> **What to do**
From the listing that follows, output everything exactly except the pictures.

> **Collected material**
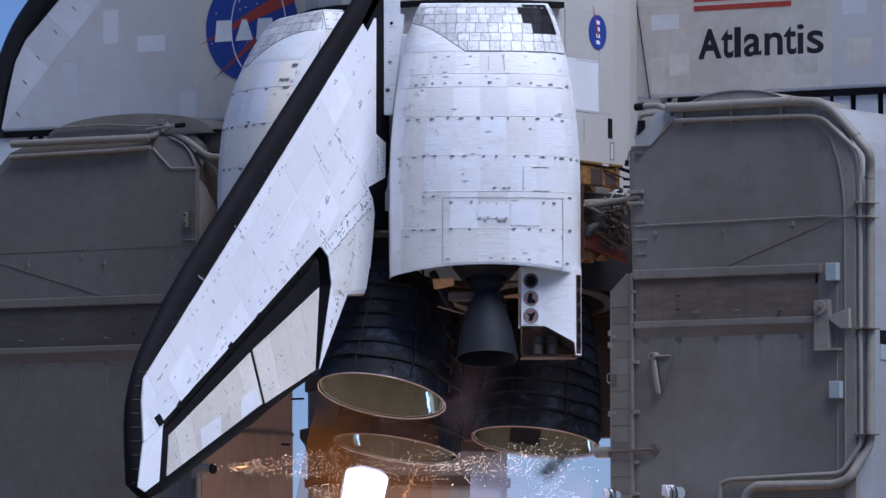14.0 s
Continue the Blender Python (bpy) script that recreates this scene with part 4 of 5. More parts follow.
# ================= tail service masts =================
def mast(side):
    s = side
    at = Vector((s * 6.75, .25, 0))
    label = "tall grey steel service mast with pipes and scorched band" if s > 0 else "tall grey steel service mast, inner side painted as lit by flames"
    m = thing("service_mast", label, "launch mast", "service masts", at=at)

    def X(pts):
        return [(s * x, z) for x, z in pts]

    def P(pts):
        return [(s * x, y, z) for x, y, z in pts]

    def bx(x0, x1, *r, **k):
        return box(min(s * x0, s * x1), max(s * x0, s * x1), *r, **k)
    R = s > 0
    body = [(4.5, 0), (4.5, 8.85), (4.95, 9.27), (5.4, 9.32), (7.9, 9.30), (8.3, 9.2), (8.6, 8.98), (8.82, 8.62), (8.94, 8.15), (8.98, 7.5), (8.98, 0)]
    if not R:
        body = [(4.5, 0), (4.5, 8.45), (4.54, 8.7), (4.64, 8.92), (4.80, 9.1), (5.02, 9.22), (5.3, 9.27), (8.3, 9.25), (8.75, 9.1), (9.2, 8.65), (9.4, 8.2), (9.4, 0)]
    # The port mast takes the copy darkened for shade.
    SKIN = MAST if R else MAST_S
    part("body", slab(X(body), -1.17, 1.75 if R else 1.98, "y", .02), SHELL if R else SKIN, m, smooth=35)
    # front plate, slightly proud, with a rolled edge
    face = [(4.52, 0), (4.52, 8.66), (4.86, 8.68), (5.2, 9.07), (8.08, 9.02), (8.3, 8.88), (8.48, 8.62), (8.63, 8.22), (8.72, 7.75), (8.75, 7.2), (8.75, 0)]
    if not R:
        face = [(4.52, 0), (4.52, 8.6), (5.04, 8.62), (5.44, 9.02), (8.5, 9.05), (9.35, 8.3), (9.35, 0)]
    part("front_plate", slab(X(face), -1.2, -1.15), SKIN, m)
    bead = [(4.5, -1.21, 8.66), (4.86, -1.21, 8.66), (5.32, -1.21, 9.09), (8.08, -1.21, 9.04)] if R else [(4.5, -1.21, 8.65), (5.08, -1.21, 8.67), (5.48, -1.21, 9.05)]
    part("edge_bead", tube(P(bead), .022, 8), MAST_L, m, smooth=40)
    arc = [(8.04, -1.2, 9.06), (8.31, -1.2, 8.9), (8.5, -1.2, 8.63), (8.65, -1.2, 8.23), (8.74, -1.2, 7.76), (8.77, -1.2, 7.2), (8.77, -1.2, 0)]
    if R:
        part("edge_bead", tube(P(arc), .038, 8), MAST_L, m, smooth=40)
        part("corner_post", slab(X([(8.79, 0), (8.99, 0), (8.99, 7.4), (8.95, 8.15), (8.82, 8.62), (8.6, 8.98), (8.34, 9.18), (8.24, 9.04), (8.5, 8.68), (8.66, 8.28), (8.77, 7.7)]), -1.23, -1.1, "y", .015), MAST_L, m)
    # domed hood behind the top edge
    hx, hw, hz = (6.36, 1.12, 9.18) if R else (6.35, 1.85, 9.33)
    hood = [(hx - hw * math.cos(a), hz + .43 * max(0, math.sin(a)) ** .85) for a in steps(0, math.pi, 26)]
    part("hood", slab(X(hood), -.75, 1.6, "y", .012), MAST_L if R else SKIN, m, "rounded grey hood on top", 40)
    if R:
        part("top_band", slab(X([(5.34, 9.10), (8.06, 9.06), (8.1, 9.29), (5.42, 9.31)]), -1.182, -1.16), MAST_L, m)
        part("hood_bead", tube(P([(x, -.76, z) for x, z in hood[3:-3]]), .014, 8), MAST_L, m, smooth=40)
    else:
        part("hood_conduit", tube(P([(7.95, -.80, 9.56), (6.8, -.80, 9.58), (6.0, -.80, 9.51), (5.5, -.82, 9.48)]), .016, 8, .2), MAST_L, m, "thin conduit across the hood", 40)
        part("hood_lug", bx(5.5, 5.62, -.86, -.76, 9.5, 9.62, bevel=.02), MAST_L, m)
    if not R:
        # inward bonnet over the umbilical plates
        # Flat dark panel that paints the shaded gap behind the shell.
        part("side_recess", slab([(-1.1, 6.45), (1.95, 6.45), (1.95, 8.9), (-.9, 8.9), (-1.1, 8.6)], s * 4.49, s * 4.46, "x"), SHADED_STEEL, m, "dark panel painting the shaded gap on the inner side")
        # Paler paint here carries the skylight on the inward face.
        part("bonnet", slab([(-1.16, 6.45), (-1.16, 8.43), (-.94, 8.27), (-.70, 8.02), (-.45, 7.66), (-.30, 7.2), (-.26, 6.45)], s * 4.51, s * 4.43, "x", .02), MAST_L, m, "curved shell on the inner side, skylight painted in as pale", 40)
        part("bonnet_cap", slab(X([(4.64, 8.8), (4.70, 9.15), (4.86, 9.32), (5.15, 9.44), (5.6, 9.5), (5.6, 8.8)]), -.72, 1.4, "y", .05), SKIN, m, "rounded shoulder of the hood", 40)
        part("pipe_cap", tube(P([(8.62, -1.3, 9.25), (8.60, -1.3, 9.25), (8.56, -1.3, 9.25), (8.52, -1.3, 9.25)]), lambda q: .073 * min(1, .45 + 1.8 * q), 14), MAST_L, m, smooth=60)
        part("pipe_elbow", tube(P([(5.62, -1.28, 9.25), (5.45, -1.22, 9.27), (5.38, -1.0, 9.40), (5.38, -.84, 9.50)]), .06, 12, .12), SKIN, m, smooth=50)
        part("bonnet_lip", tube(P([(5.05, -1.12, 9.32), (4.62, -1.12, 9.09), (4.36, -1.08, 8.87), (3.9, -.9, 8.85)]), .055, 12, .15), MAST_L, m, "pale pipe sweeping inward", 40)
        part("bonnet_hose", tube(P([(4.62, -1.05, 8.95), (4.38, -1.05, 8.78), (4.2, -1.0, 8.60), (4.16, -.9, 8.3)]), .04, 10, .1), RUST, m, smooth=40)
        part("bonnet_edge", tube(P([(5.12, -1.19, 9.25), (4.82, -1.19, 9.12), (4.63, -1.19, 8.91), (4.53, -1.19, 8.66), (4.51, -1.19, 8.3), (4.51, -1.19, 6.5)]), .016, 8, .1), MAST_L, m, smooth=40)
        part("bonnet_rail", tube(P([(4.1, -.52, 9.22), (3.7, -.5, 9.2)]), .02, 8), INK, m)
        part("bonnet_box", box(-4.76, -4.2, -.6, .6, 8.97, 9.36, .02), SHADED_STEEL, m)
        part("bonnet_box_lid", box(-4.82, -4.18, -.66, .62, 9.36, 9.40, .01), INK, m)
        # Flame light on the inner side is painted as tan steel.
        part("inner_panel", slab([(-1.1, 0), (1.95, 0), (1.95, 3.8), (-1.1, 3.8)], s * 4.48, s * 4.44, "x", .008), FLAMELIT, m, "steel panel with orange flame light painted in")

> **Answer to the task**
14.0 s
Continue the Blender Python (bpy) script that recreates this scene with part 4 of 5. More parts follow.
# ================= tail service masts =================
def mast(side):
    s = side
    at = Vector((s * 6.75, .25, 0))
    label = "tall grey steel service mast with pipes and scorched band" if s > 0 else "tall grey steel service mast, inner side painted as lit by flames"
    m = thing("service_mast", label, "launch mast", "service masts", at=at)

    def X(pts):
        return [(s * x, z) for x, z in pts]

    def P(pts):
        return [(s * x, y, z) for x, y, z in pts]

    def bx(x0, x1, *r, **k):
        return box(min(s * x0, s * x1), max(s * x0, s * x1), *r, **k)
    R = s > 0
    body = [(4.5, 0), (4.5, 8.85), (4.95, 9.27), (5.4, 9.32), (7.9, 9.30), (8.3, 9.2), (8.6, 8.98), (8.82, 8.62), (8.94, 8.15), (8.98, 7.5), (8.98, 0)]
    if not R:
        body = [(4.5, 0), (4.5, 8.45), (4.54, 8.7), (4.64, 8.92), (4.80, 9.1), (5.02, 9.22), (5.3, 9.27), (8.3, 9.25), (8.75, 9.1), (9.2, 8.65), (9.4, 8.2), (9.4, 0)]
    # The port mast takes the copy darkened for shade.
    SKIN = MAST if R else MAST_S
    part("body", slab(X(body), -1.17, 1.75 if R else 1.98, "y", .02), SHELL if R else SKIN, m, smooth=35)
    # front plate, slightly proud, with a rolled edge
    face = [(4.52, 0), (4.52, 8.66), (4.86, 8.68), (5.2, 9.07), (8.08, 9.02), (8.3, 8.88), (8.48, 8.62), (8.63, 8.22), (8.72, 7.75), (8.75, 7.2), (8.75, 0)]
    if not R:
        face = [(4.52, 0), (4.52, 8.6), (5.04, 8.62), (5.44, 9.02), (8.5, 9.05), (9.35, 8.3), (9.35, 0)]
    part("front_plate", slab(X(face), -1.2, -1.15), SKIN, m)
    bead = [(4.5, -1.21, 8.66), (4.86, -1.21, 8.66), (5.32, -1.21, 9.09), (8.08, -1.21, 9.04)] if R else [(4.5, -1.21, 8.65), (5.08, -1.21, 8.67), (5.48, -1.21, 9.05)]
    part("edge_bead", tube(P(bead), .022, 8), MAST_L, m, smooth=40)
    arc = [(8.04, -1.2, 9.06), (8.31, -1.2, 8.9), (8.5, -1.2, 8.63), (8.65, -1.2, 8.23), (8.74, -1.2, 7.76), (8.77, -1.2, 7.2), (8.77, -1.2, 0)]
    if R:
        part("edge_bead", tube(P(arc), .038, 8), MAST_L, m, smooth=40)
        part("corner_post", slab(X([(8.79, 0), (8.99, 0), (8.99, 7.4), (8.95, 8.15), (8.82, 8.62), (8.6, 8.98), (8.34, 9.18), (8.24, 9.04), (8.5, 8.68), (8.66, 8.28), (8.77, 7.7)]), -1.23, -1.1, "y", .015), MAST_L, m)
    # domed hood behind the top edge
    hx, hw, hz = (6.36, 1.12, 9.18) if R else (6.35, 1.85, 9.33)
    hood = [(hx - hw * math.cos(a), hz + .43 * max(0, math.sin(a)) ** .85) for a in steps(0, math.pi, 26)]
    part("hood", slab(X(hood), -.75, 1.6, "y", .012), MAST_L if R else SKIN, m, "rounded grey hood on top", 40)
    if R:
        part("top_band", slab(X([(5.34, 9.10), (8.06, 9.06), (8.1, 9.29), (5.42, 9.31)]), -1.182, -1.16), MAST_L, m)
        part("hood_bead", tube(P([(x, -.76, z) for x, z in hood[3:-3]]), .014, 8), MAST_L, m, smooth=40)
    else:
        part("hood_conduit", tube(P([(7.95, -.80, 9.56), (6.8, -.80, 9.58), (6.0, -.80, 9.51), (5.5, -.82, 9.48)]), .016, 8, .2), MAST_L, m, "thin conduit across the hood", 40)
        part("hood_lug", bx(5.5, 5.62, -.86, -.76, 9.5, 9.62, bevel=.02), MAST_L, m)
    if not R:
        # inward bonnet over the umbilical plates
        # Flat dark panel that paints the shaded gap behind the shell.
        part("side_recess", slab([(-1.1, 6.45), (1.95, 6.45), (1.95, 8.9), (-.9, 8.9), (-1.1, 8.6)], s * 4.49, s * 4.46, "x"), SHADED_STEEL, m, "dark panel painting the shaded gap on the inner side")
        # Paler paint here carries the skylight on the inward face.
        part("bonnet", slab([(-1.16, 6.45), (-1.16, 8.43), (-.94, 8.27), (-.70, 8.02), (-.45, 7.66), (-.30, 7.2), (-.26, 6.45)], s * 4.51, s * 4.43, "x", .02), MAST_L, m, "curved shell on the inner side, skylight painted in as pale", 40)
        part("bonnet_cap", slab(X([(4.64, 8.8), (4.70, 9.15), (4.86, 9.32), (5.15, 9.44), (5.6, 9.5), (5.6, 8.8)]), -.72, 1.4, "y", .05), SKIN, m, "rounded shoulder of the hood", 40)
        part("pipe_cap", tube(P([(8.62, -1.3, 9.25), (8.60, -1.3, 9.25), (8.56, -1.3, 9.25), (8.52, -1.3, 9.25)]), lambda q: .073 * min(1, .45 + 1.8 * q), 14), MAST_L, m, smooth=60)
        part("pipe_elbow", tube(P([(5.62, -1.28, 9.25), (5.45, -1.22, 9.27), (5.38, -1.0, 9.40), (5.38, -.84, 9.50)]), .06, 12, .12), SKIN, m, smooth=50)
        part("bonnet_lip", tube(P([(5.05, -1.12, 9.32), (4.62, -1.12, 9.09), (4.36, -1.08, 8.87), (3.9, -.9, 8.85)]), .055, 12, .15), MAST_L, m, "pale pipe sweeping inward", 40)
        part("bonnet_hose", tube(P([(4.62, -1.05, 8.95), (4.38, -1.05, 8.78), (4.2, -1.0, 8.60), (4.16, -.9, 8.3)]), .04, 10, .1), RUST, m, smooth=40)
        part("bonnet_edge", tube(P([(5.12, -1.19, 9.25), (4.82, -1.19, 9.12), (4.63, -1.19, 8.91), (4.53, -1.19, 8.66), (4.51, -1.19, 8.3), (4.51, -1.19, 6.5)]), .016, 8, .1), MAST_L, m, smooth=40)
        part("bonnet_rail", tube(P([(4.1, -.52, 9.22), (3.7, -.5, 9.2)]), .02, 8), INK, m)
        part("bonnet_box", box(-4.76, -4.2, -.6, .6, 8.97, 9.36, .02), SHADED_STEEL, m)
        part("bonnet_box_lid", box(-4.82, -4.18, -.66, .62, 9.36, 9.40, .01), INK, m)
        # Flame light on the inner side is painted as tan steel.
        part("inner_panel", slab([(-1.1, 0), (1.95, 0), (1.95, 3.8), (-1.1, 3.8)], s * 4.48, s * 4.44, "x", .008), FLAMELIT, m, "steel panel with orange flame light painted in")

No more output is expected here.